Given instruction ::
Set the listing down unchanged, minus every embedded image.

Supplied records ::
■ ■ ■ ■
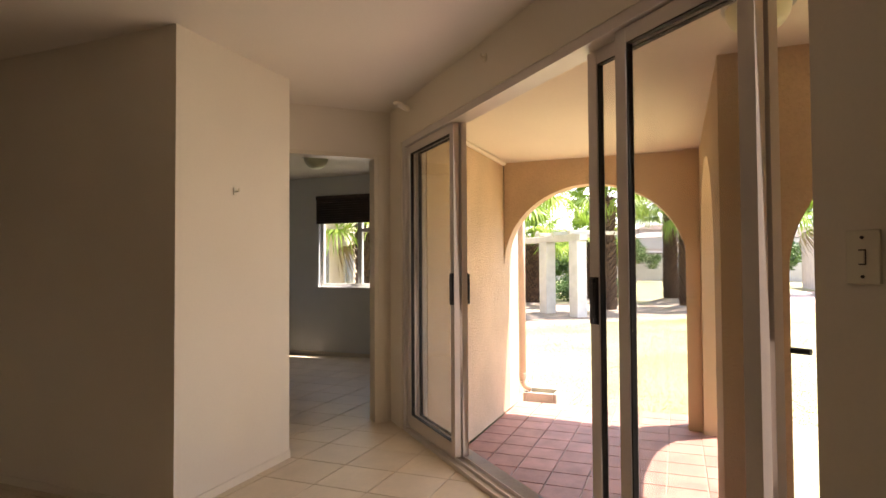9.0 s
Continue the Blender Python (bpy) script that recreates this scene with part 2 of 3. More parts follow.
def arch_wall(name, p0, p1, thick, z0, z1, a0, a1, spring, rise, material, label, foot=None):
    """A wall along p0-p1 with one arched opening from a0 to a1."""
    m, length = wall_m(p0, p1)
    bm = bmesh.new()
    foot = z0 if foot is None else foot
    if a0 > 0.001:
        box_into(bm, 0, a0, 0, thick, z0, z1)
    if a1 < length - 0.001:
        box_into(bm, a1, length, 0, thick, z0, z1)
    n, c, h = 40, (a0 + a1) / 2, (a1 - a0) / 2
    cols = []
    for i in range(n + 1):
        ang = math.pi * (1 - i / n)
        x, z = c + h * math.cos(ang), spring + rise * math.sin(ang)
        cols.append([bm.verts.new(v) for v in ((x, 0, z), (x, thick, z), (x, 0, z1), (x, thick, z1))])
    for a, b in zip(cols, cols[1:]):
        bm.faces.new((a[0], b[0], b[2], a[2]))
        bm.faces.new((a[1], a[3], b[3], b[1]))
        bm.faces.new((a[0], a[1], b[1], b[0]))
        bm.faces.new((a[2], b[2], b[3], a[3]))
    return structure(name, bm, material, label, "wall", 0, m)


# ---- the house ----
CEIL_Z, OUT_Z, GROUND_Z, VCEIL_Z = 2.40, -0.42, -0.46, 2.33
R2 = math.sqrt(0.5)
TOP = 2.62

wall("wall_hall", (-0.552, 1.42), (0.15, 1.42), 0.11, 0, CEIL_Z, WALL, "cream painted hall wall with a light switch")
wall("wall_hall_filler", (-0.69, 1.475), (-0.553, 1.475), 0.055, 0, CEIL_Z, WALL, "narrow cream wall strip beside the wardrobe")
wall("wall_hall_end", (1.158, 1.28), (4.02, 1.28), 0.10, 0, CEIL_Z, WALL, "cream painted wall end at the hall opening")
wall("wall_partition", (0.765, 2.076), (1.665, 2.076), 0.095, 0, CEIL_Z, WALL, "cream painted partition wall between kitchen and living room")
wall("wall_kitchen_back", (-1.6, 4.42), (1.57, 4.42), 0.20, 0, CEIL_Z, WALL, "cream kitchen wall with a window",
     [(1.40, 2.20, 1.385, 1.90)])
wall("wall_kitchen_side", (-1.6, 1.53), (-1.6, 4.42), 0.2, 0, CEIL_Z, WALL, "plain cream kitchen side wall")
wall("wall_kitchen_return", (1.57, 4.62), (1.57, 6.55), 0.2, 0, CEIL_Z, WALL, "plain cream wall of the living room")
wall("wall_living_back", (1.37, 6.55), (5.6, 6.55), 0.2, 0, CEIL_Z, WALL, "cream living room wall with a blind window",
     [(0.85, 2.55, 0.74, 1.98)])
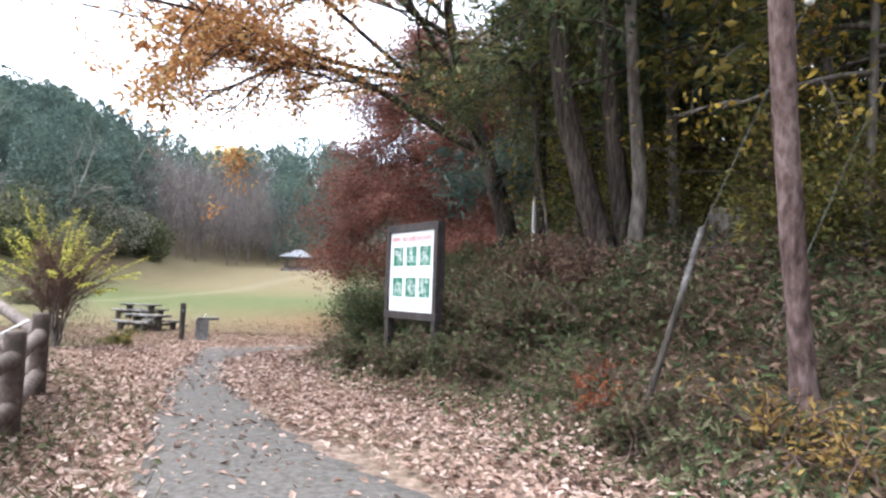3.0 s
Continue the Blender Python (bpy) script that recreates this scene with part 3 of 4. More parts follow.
■ ■ ■ ■
Response ::
9.0 s
Continue the Blender Python (bpy) script that recreates this scene with part 2 of 3. More parts follow.
def arch_wall(name, p0, p1, thick, z0, z1, a0, a1, spring, rise, material, label, foot=None):
    """A wall along p0-p1 with one arched opening from a0 to a1."""
    m, length = wall_m(p0, p1)
    bm = bmesh.new()
    foot = z0 if foot is None else foot
    if a0 > 0.001:
        box_into(bm, 0, a0, 0, thick, z0, z1)
    if a1 < length - 0.001:
        box_into(bm, a1, length, 0, thick, z0, z1)
    n, c, h = 40, (a0 + a1) / 2, (a1 - a0) / 2
    cols = []
    for i in range(n + 1):
        ang = math.pi * (1 - i / n)
        x, z = c + h * math.cos(ang), spring + rise * math.sin(ang)
        cols.append([bm.verts.new(v) for v in ((x, 0, z), (x, thick, z), (x, 0, z1), (x, thick, z1))])
    for a, b in zip(cols, cols[1:]):
        bm.faces.new((a[0], b[0], b[2], a[2]))
        bm.faces.new((a[1], a[3], b[3], b[1]))
        bm.faces.new((a[0], a[1], b[1], b[0]))
        bm.faces.new((a[2], b[2], b[3], a[3]))
    return structure(name, bm, material, label, "wall", 0, m)


# ---- the house ----
CEIL_Z, OUT_Z, GROUND_Z, VCEIL_Z = 2.40, -0.42, -0.46, 2.33
R2 = math.sqrt(0.5)
TOP = 2.62

wall("wall_hall", (-0.552, 1.42), (0.15, 1.42), 0.11, 0, CEIL_Z, WALL, "cream painted hall wall with a light switch")
wall("wall_hall_filler", (-0.69, 1.475), (-0.553, 1.475), 0.055, 0, CEIL_Z, WALL, "narrow cream wall strip beside the wardrobe")
wall("wall_hall_end", (1.158, 1.28), (4.02, 1.28), 0.10, 0, CEIL_Z, WALL, "cream painted wall end at the hall opening")
wall("wall_partition", (0.765, 2.076), (1.665, 2.076), 0.095, 0, CEIL_Z, WALL, "cream painted partition wall between kitchen and living room")
wall("wall_kitchen_back", (-1.6, 4.42), (1.57, 4.42), 0.20, 0, CEIL_Z, WALL, "cream kitchen wall with a window",
     [(1.40, 2.20, 1.385, 1.90)])
wall("wall_kitchen_side", (-1.6, 1.53), (-1.6, 4.42), 0.2, 0, CEIL_Z, WALL, "plain cream kitchen side wall")
wall("wall_kitchen_return", (1.57, 4.62), (1.57, 6.55), 0.2, 0, CEIL_Z, WALL, "plain cream wall of the living room")
wall("wall_living_back", (1.37, 6.55), (5.6, 6.55), 0.2, 0, CEIL_Z, WALL, "cream living room wall with a blind window",
     [(0.85, 2.55, 0.74, 1.98)])
3.0 s
Continue the Blender Python (bpy) script that recreates this scene with part 3 of 4. More parts follow.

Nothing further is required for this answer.